Common Pitfalls - Elasticsearch

A loaded interview question: “What’s gone wrong on an Elasticsearch cluster you’ve worked with?” Here are the most common production landmines, what causes them, and how to dodge each.

Pitfall → Consequence → Fix

Pitfall	Consequence	Fix
Mapping explosion	OOM, slow cluster state	Disable dynamic mapping; use `flattened`
Deep pagination	10k window, OOM coordinator	Use `search_after` + PIT
Hot shards	Uneven CPU, slow tail latency	Better routing keys, more shards
Oversized docs	Slow indexing, GC churn	Strip blobs, split into child docs
Refresh misuse	Throughput collapse	Raise `refresh_interval`, never `refresh=true`

1. Mapping explosion

Dynamic mapping auto-creates fields when it sees new JSON keys. Index 100k docs where each has a unique key (think event_id_abc123: { ... }) and you’ve got 100k fields. Each field uses memory in the cluster state, which is replicated to every node on every change.

// Bad: a free-form JSON blob with dynamic mapping
{ "properties": { "user_attributes": { "type": "object" } } }

Fixes:

Disable dynamic mapping with "dynamic": "strict" so unexpected fields throw an error instead of being added.
For genuinely open-ended data, use the flattened field type — it treats the whole object as a single field.

{ "properties": { "user_attributes": { "type": "flattened" } } }

Hard limit: index.mapping.total_fields.limit defaults to 1000. Hitting it means you’ve already lost.

2. Deep pagination

Covered in detail in the pagination note. Short version: from + size > 10000 is forbidden by default, and even before that, deep pagination ships massive amounts of data across the network. Use search_after with a PIT. Don’t raise max_result_window as a “fix”.

3. Hot shards

Custom routing or natural data skew (one tenant = 80% of traffic) leads to one shard being a CPU bottleneck while siblings idle. Symptoms: high p99 latency, uneven hot_threads output across nodes.

Diagnose:

GET /_cat/shards?v&s=store:desc
GET /_nodes/hot_threads

Fixes:

Compound the routing key (tenant_id + "_" + shard_bucket)
Use routing_partition_size to spread one tenant across multiple shards
For time-series, switch to data streams with rollover so writes always go to the newest index

4. Oversized documents

Stuffing a 5 MB PDF as base64 into a doc field is asking for pain. The doc gets parsed on every refresh, fielddata blows up, network transfer is slow.

Rules of thumb:

Aim for < 100 KB per doc for search workloads
Strip binaries before indexing — put them in S3 and store the URL
For genuinely nested arrays (think comments: [...] with thousands of entries), consider parent-child or splitting into separate docs

The http.max_content_length setting caps request size at 100 MB, but you should never approach that.

5. Refresh interval misuse

POST /_doc?refresh=true forces a refresh on every single write.

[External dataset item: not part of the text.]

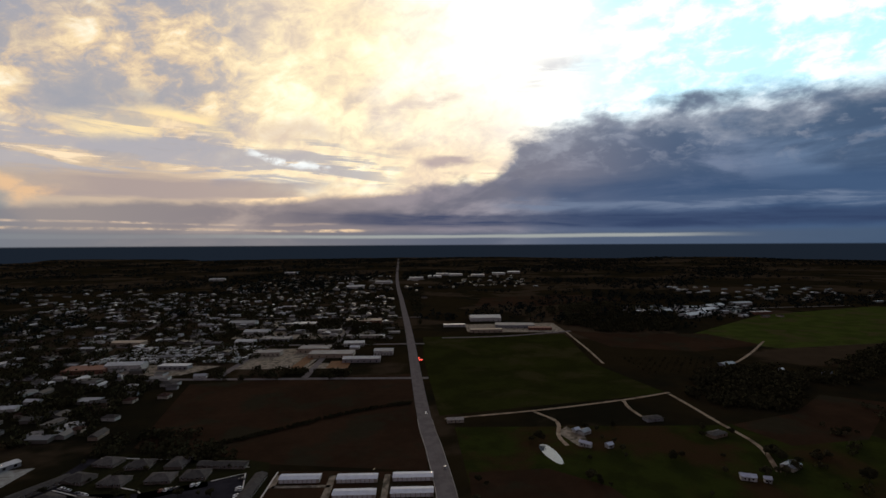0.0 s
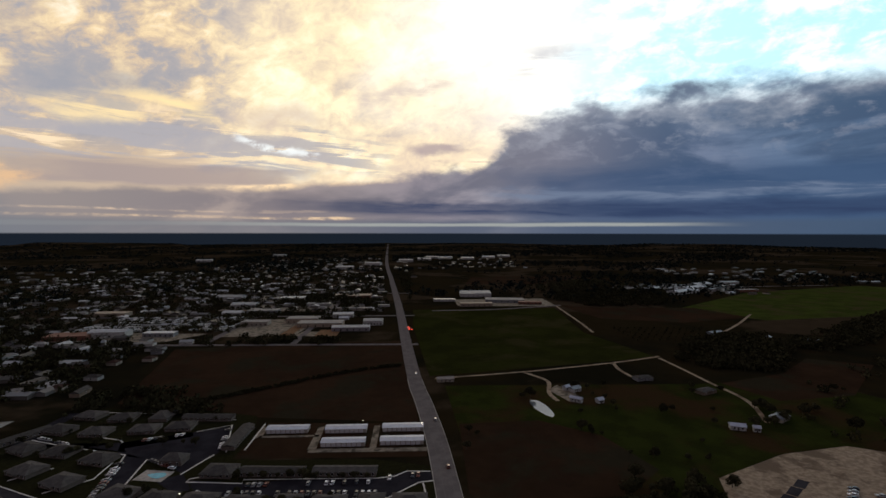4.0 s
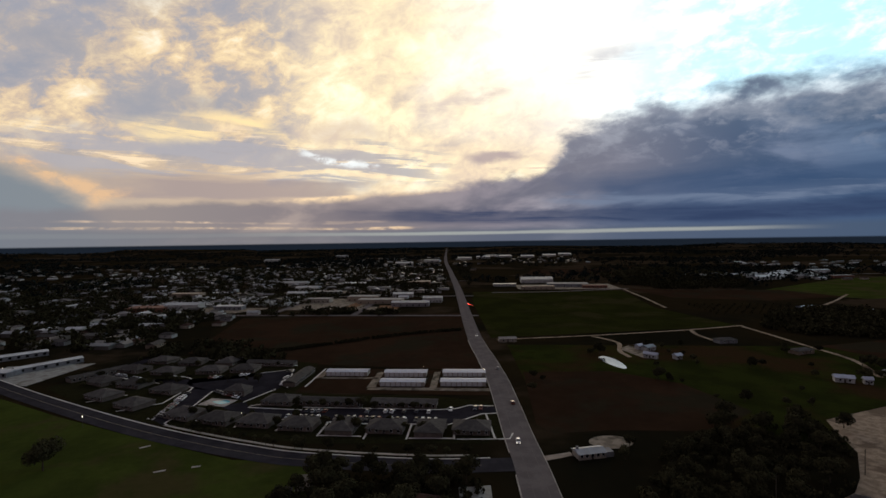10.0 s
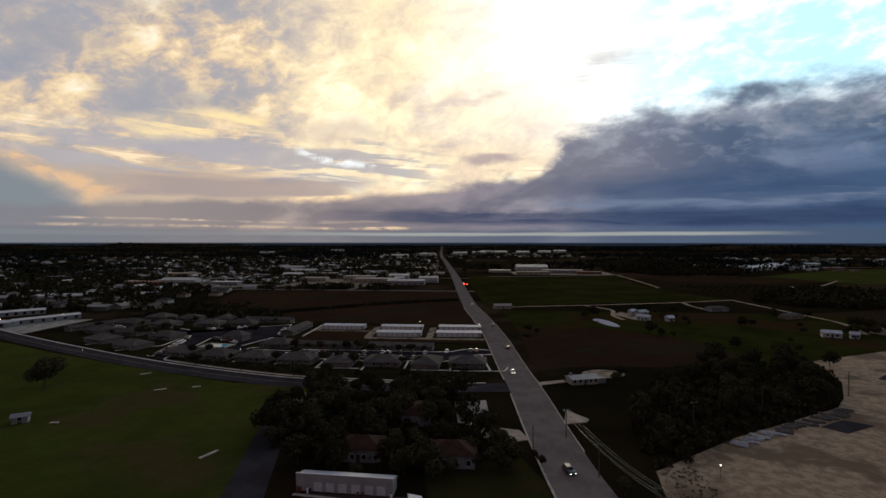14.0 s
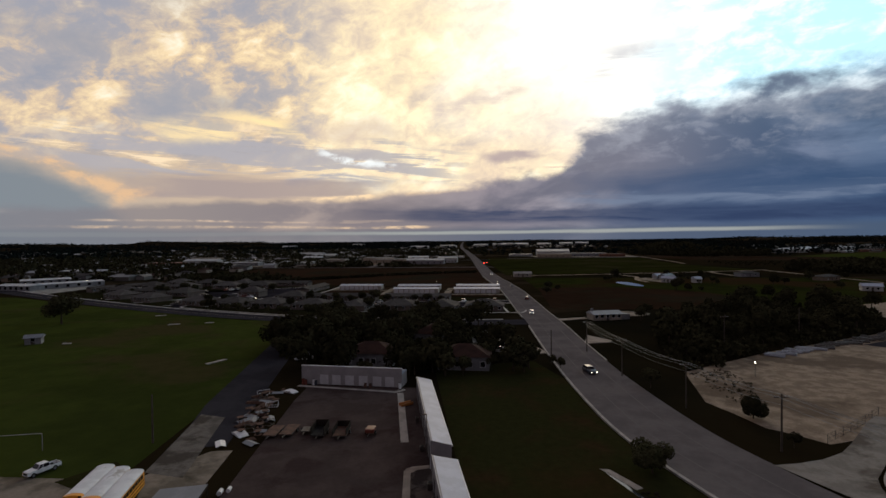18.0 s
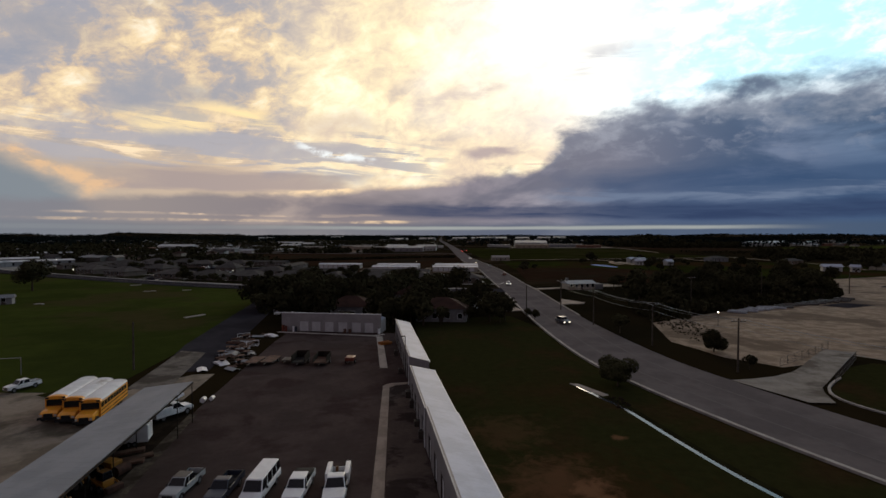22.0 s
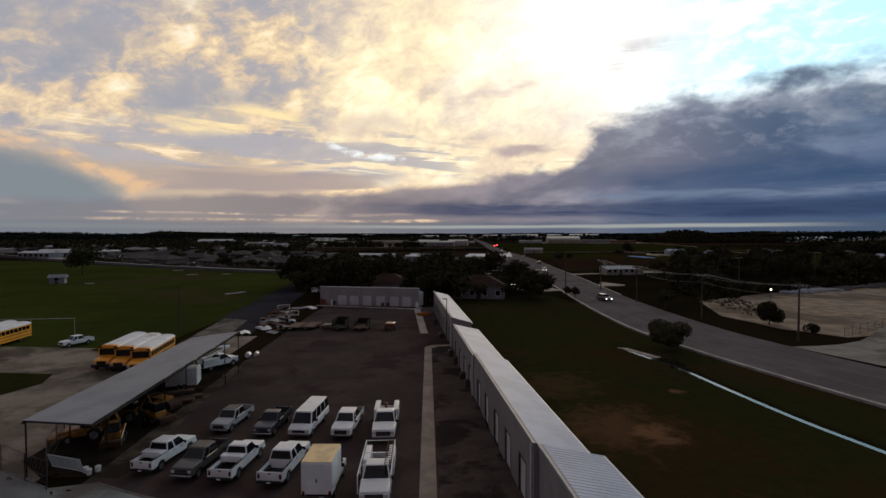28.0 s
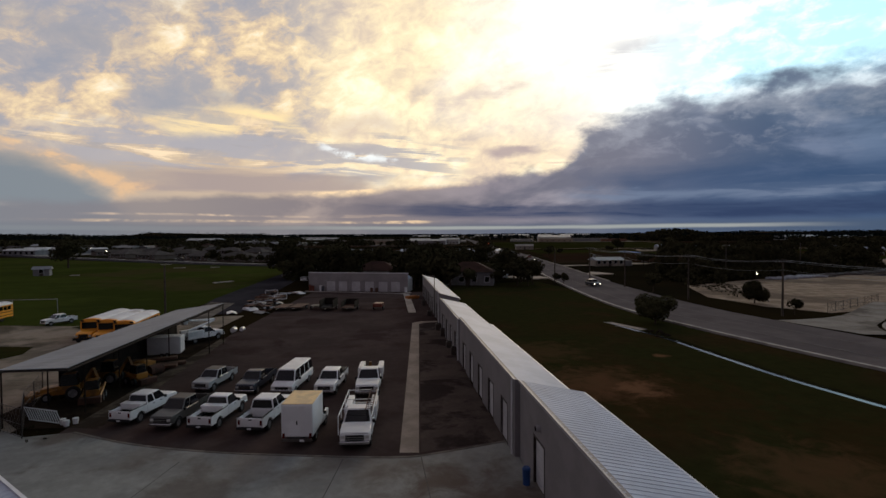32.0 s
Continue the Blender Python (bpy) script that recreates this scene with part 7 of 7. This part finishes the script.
def mesh_fence(line, h, label, gap=3.0):
    root = tagged(new("fence"), label, "fence", "wire fences")
    for a, b in zip(line, line[1:]):
        a, b = Vector((*a, 0)), Vector((*b, 0))
        n = max(1, round((b - a).length / gap))
        for i in range(n + 1):
            p = a.lerp(b, i / n)
            bm = bmesh.new()
            tube(bm, p, p + Vector((0, 0, h)), 0.035, n=6)
            part("post", bm, M_STEEL, root)
        for z in (0.15, h * 0.5, h):
            bm = bmesh.new()
            tube(bm, a + Vector((0, 0, z)), b + Vector((0, 0, z)), 0.02, n=4)
            part("rail", bm, M_STEEL, root)
        bm = bmesh.new()
        d = (b - a).normalized()
        L = (b - a).length
        k = int(L / 0.35)
        for i in range(k):
            for s in (1, -1):
                x0 = min(L, max(0, i * 0.35 + (0 if s > 0 else h * 0.5)))
                x1 = min(L, max(0, i * 0.35 + (h * 0.5 if s > 0 else 0)))
                if abs(x1 - x0) > 0.05:
                    tube(bm, a + d * x0 + Vector((0, 0, 0.1)), a + d * x1 + Vector((0, 0, h - 0.05)), 0.006, n=3)
        part("mesh", bm, M_STEEL, root)
    return root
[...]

We see this in tests and it leaks into prod code. Each refresh creates a new tiny Lucene segment, kicks off merges, and tanks throughput.

Symptoms: writes work fine in dev (low volume), crawl in prod (high volume).

# Wrong (production)
POST /events/_doc?refresh=true
{ ... }

# Right
POST /events/_doc
{ ... }
# Trust the 1-second default, or use refresh=wait_for if you must

For bulk-load jobs, go further:

PUT /events/_settings
{ "index.refresh_interval": "-1", "index.number_of_replicas": 0 }

Then restore after the load.

6. Bonus: replica = 0 in production

A single-replica setup means losing one node = losing data. We’ve seen teams disable replicas “for performance” and forget to re-enable them. Always run with number_of_replicas >= 1 in production. Use replicas for HA, not just read throughput.

7. Bonus: searching across hundreds of indices

GET /logs-*/_search looks innocent but can fan out to thousands of shards on a cluster with daily indices. Each shard adds coordinator overhead. Mitigations:

Use _search with a tight date range and index name patterns that prune time
Consider rollover + ILM (Index Lifecycle Management) to consolidate old data
Use pre_filter_shard_size so the coordinator skips shards that can’t match

The meta-lesson: most Elasticsearch pitfalls aren’t bugs in Elasticsearch — they’re defaults that work great at small scale and bite at large scale. Know which knobs change with traffic, and turn them before the page.